La détérioration des relations au sein d'une famille peut amener certains parents à vouloir déshériter leurs enfants. C'est par exemple le cas d'André, qui a posé une question à ce sujet dans l'émission BFM Patrimoine du 1er septembre.

"Je suis âgé de 78 ans, mes enfants ne viennent jamais me voir et ne s’occupe pas de moi. Je dois faire appel à une personne pour m’aider dans la vie quotidienne. Puis-je les déclarer indignes à hériter?", se demande-t-il.

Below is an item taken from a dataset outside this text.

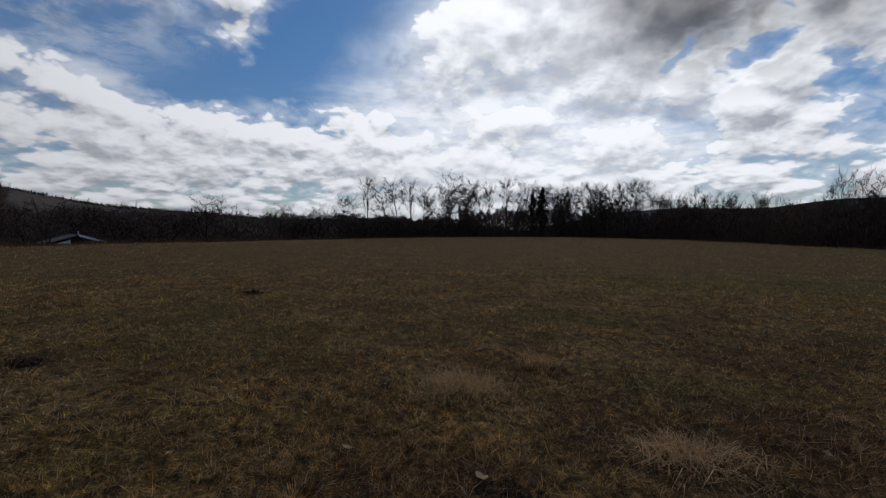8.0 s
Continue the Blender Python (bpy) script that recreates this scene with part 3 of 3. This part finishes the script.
brush(0, 13, 8, 26, 1.5, 14000, 12, BRUSH, 0.4, 0.7)
stand(BIRCHES, 4, 12, 10, 20, 15, 0.9, 2.2, 109, "birches at the far end")
stand(BIRCHES, 21, 36, 3, 14, 38, 0.7, 1.6, 110, "birches at the far end")
stand(SHRUB, 52, 64, 0, 14, 14, -0.2, 0.9, 111, "scrub at the far end", (1.2, 1.8))

# wood along the long side
brush(60, 76, 0.5, 12, 1.6, 16000, 5, BRUSH, 0.5)
brush(69, 122.5, 0.5, 14, 3.7, 66000, 6, BRUSH, 1.0)
stand(BIRCHES, 64, 70.5, -0.5, 4, 26, 2.6, 3.9, 112, "birch clump")
stand(BIRCHES, 60, 65, 1, 8, 12, 0.8, 2.2, 113, "birch clump")
stand(SAPLING_BACKLIT, 70, 122, 3, 12, 55, 2.6, 4.0, 114, "saplings of the wood", (1.1, 1.6))
stand(SHRUB, 70, 128, 0, 2.5, 20, 0.0, 2.4, 115, "shrubs along the wood", (1.0, 1.6))
stand(POLLARD, 74, 80, 8, 14, 4, 4.4, 5.4, 116, "tall trees over the wood")
for az, el in ((81.6, 7.0), (84.2, 7.2), (85.6, 7.5), (88.2, 6.3), (90.0, 6.4), (86.9, 6.0)):
    plant_at(POLLARD[int(az * 10) % 2], az, rim(az) / carry(az) + 5, el, az * 53, 0.85, "tall trees over the wood")
for az, el in ((97.5, 5.3), (103, 4.7), (108.5, 5.4), (110.3, 5.7), (111.6, 5.7), (112.8, 5.4)):
    plant_at(POLLARD[int(az * 10) % 2], az, rim(az) / carry(az) + 8, el, az * 37, 1.0, "tall trees over the wood")

# low wood beyond the shed, and the row of tall trees at its end
brush(122, 160, 30, 48, 1.9, 48000, 7, BRUSH, 0.35, 0.8)
brush(154, 172, 2, 18, 1.7, 30000, 8, BRUSH, 0.4)
brush(170, 200, 2, 18, 2.7, 50000, 13, BRUSH, 0.6)
brush(196, 230, 0.5, 14, 3.0, 30000, 9, BRUSH, 0.5)
brush(228, 294, 0.5, 10, 4.0, 9000, 10, BRUSH, 0.5)
stand(SHRUB, 124, 160, 30, 44, 18, 1.4, 2.4, 117, "shrubs beyond the rise", (1.3, 2.0))
for az, el in ((139, 2.7), (147, 2.4), (155, 3.1)):
    plant_at(OAK[int(az) % 3], az, rim(az) / carry(az) + 22, el, az * 41, 1.5, "bare trees on the rise")
for az, el, wide in ((158, 5.6, 1.1), (160.5, 5.0, 1.0), (162, 6.0, 1.0), (163.6, 5.5, 1.0), (165, 5.1, 1.0), (168, 6.8, 1.1), (170.3, 5.0, 1.0), (172, 5.6, 1.0), (173.4, 6.0, 1.0), (176.3, 5.7, 1.1), (178.6, 5.5, 1.1), (183.6, 5.5, 1.0)):
    plant_at(OAK[int(az * 10) % 3], az, rim(az) / carry(az) + 4, el, az * 29, wide, "row of tall bare trees")
plant_at(PINES[1], 181, rim(181) / carry(181) + 4, 5.9, 30, 0.9, "row of tall bare trees")
plant_at(PINES[2], 179.8, rim(179.8) / carry(179.8) + 5, 5.3, 80, 0.9, "row of tall bare trees")
stand(OAK, 164, 182, 5, 16, 6, 4.2, 5.4, 123, "row of tall bare trees", (0.7, 1.0), True)
stand(OAK, 180, 193, 5, 16, 14, 4.2, 5.3, 124, "row of tall bare trees", (0.8, 1.1), True)
stand(SAPLING_BACKLIT, 166, 200, 3, 12, 36, 2.6, 4.2, 118, "saplings of the wood", (1.0, 1.5))
stand(SAPLING_BACKLIT, 198, 222, 3, 12, 16, 2.8, 3.8, 119, "saplings of the wood", (1.1, 1.6))
stand(SHRUB, 156, 222, 0, 3, 20, 0.2, 2.2, 120, "shrubs along the wood", (1.0, 1.6))
for az, el in ((194, 4.0), (196, 3.7), (202, 3.5), (204.5, 3.7), (210.5, 5.1), (212, 5.0), (214, 4.8)):
    plant_at(POLLARD[int(az) % 2], az, rim(az) / carry(az) + 7, el, az * 37, 0.9, "tall trees over the wood")


# ---- posts and buildings ----
def post(az, r, el, tilt, width, label, name="concrete_post"):
    r, width = float(r * carry(az)), float(width * carry(az))
    x, y = r * math.sin(radians(az)), r * math.cos(radians(az))
    z = float(ground_z(x, y))
    high = EYE - z + r * math.tan(radians(el))
    bm = bmesh.new()
    bmesh.ops.create_cube(bm, size=1.0)
    for v in bm.verts:
        k = 1.0 if v.co.z < 0 else 0.72
        v.co = (v.co.x * width * k, v.co.y * width * k, (v.co.z + 0.5) * (high + 0.3) - 0.3)
    bmesh.ops.bevel(bm, geom=bm.edges[:], offset=width * 0.12, segments=1, affect="EDGES")
    me = bpy.data.meshes.new(name)
    bm.to_mesh(me)
    bm.free()
    me.materials.append(CONCRETE)
    ob = new(name, me)
    ob.matrix_basis = pose(x, y, z, 0, tilt, 25)
    return tagged(ob, label, "pole" if name == "utility_pole" else "post")


post(11.75, 30.5, 2.0, 0, 0.068, "pale weathered concrete pole at the edge of the scrub", "utility_pole")
post(3.2, 38, 1.35, 4, 0.09, "pale leaning concrete pole among scrub", "utility_pole")
post(35.2, 51, 0.75, 0, 0.07, "pale thin concrete pole before birches", "utility_pole")
post(43.3, 105, 0.95, 0, 0.28, "dark distant wooden pole", "utility_pole")
post(47.6, 112, 0.6, 0, 0.22, "pale distant pole in the valley", "utility_pole")
post(122.3, 47, -1.75, 0, 0.12, "short pale post at the meadow's rim")
post(132.6, 48, -1.75, 0, 0.12, "short pale post at the meadow's rim")
post(124.3, 52, -1.55, 0, 0.10, "short pale post at the meadow's rim")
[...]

L'indignité successorale existe en France mais elle est très strictement encadrée par le Code civil dans les articles 725 à 729-1. C'est pour des cas "qui sont très rares", explique ainsi ce mardi sur BFM Business Joël Morio, responsable du Monde Argent. En premier lieu, il y a des situations où un héritier est déclaré indigne automatiquement. Cela s'applique à une personne condamnée, "comme auteur ou complice, à une peine criminelle pour avoir volontairement donné ou tenté de donner la mort au défunt", précise l'article 726 du Code civil. C'est aussi le cas si une personne est condamnée, "comme auteur ou complice, à une peine criminelle pour avoir volontairement porté des coups ou commis des violences ou voies de fait ayant entraîné la mort du défunt sans intention de la donner".

Il existe par ailleurs d'autres situations où un héritier peut être jugé indigne de succéder. "Si vous avez commis des actes de barbarie envers la personne, si vous avez commis des violences conjugales, si vous avez commis un viol, si vous avez commis une agression sexuelle contre le défunt", égrène Joël Morio. Ces situations sont listées à l'article 727 du Code civil. Mais ce n'est alors pas automatique. Il faut qu'un autre héritier conteste l'héritage en justice. "La demande doit être formée dans les six mois du décès si la décision de condamnation ou de déclaration de culpabilité est antérieure au décès, ou dans les six mois de cette décision si elle est postérieure au décès", précise le Code civil.

Un processus judiciaire après le décès

Par ailleurs, "l'indignité successorale ne fonctionne que pour les héritiers directs", rappelle Joël Morio. La condamnation de l'héritier indigne ne se transmet pas à ses enfants en quelque sorte.

Pour en revenir au cas d'André, ce dernier ne peut donc pas déclarer ses enfants indignes à la succession. En effet, ce n'est pas la personne qui fait son testament qui a le pouvoir de déclarer un héritier indigne. C'est un processus judiciaire engagé après la mort de la personne concernée. En revanche, une personne peut indiquer avant sa mort qu'elle souhaite maintenir l'un de ses futurs héritiers dans ses droits héréditaires, même s'il a commis un acte qui devrait l'en déclarer indigne. Il faut bien sûr que le défunt ait eu connaissance de cet acte au moment de l'écriture de son testament.

Enfin, il existe d'autres moyens de déshériter des gens. On peut se domicilier dans un pays où la part réservataire n'existe pas. Pour rappel, en France, la loi réserve obligatoirement une partie de l'héritage à certains héritiers (les enfants, petits-enfants et leurs descendants ainsi que le conjoint). Vous pouvez également jouer sur votre patrimoine, par exemple en plaçant votre argent dans une assurance-vie et en désignant une personne spécifique comme bénéficiaire. Toutefois, il ne faut pas que ces primes versées au moment du décès via l'assurance-vie soient considérées comme "manifestement exagérées" par un juge, au regard notamment du patrimoine du défunt dans son ensemble.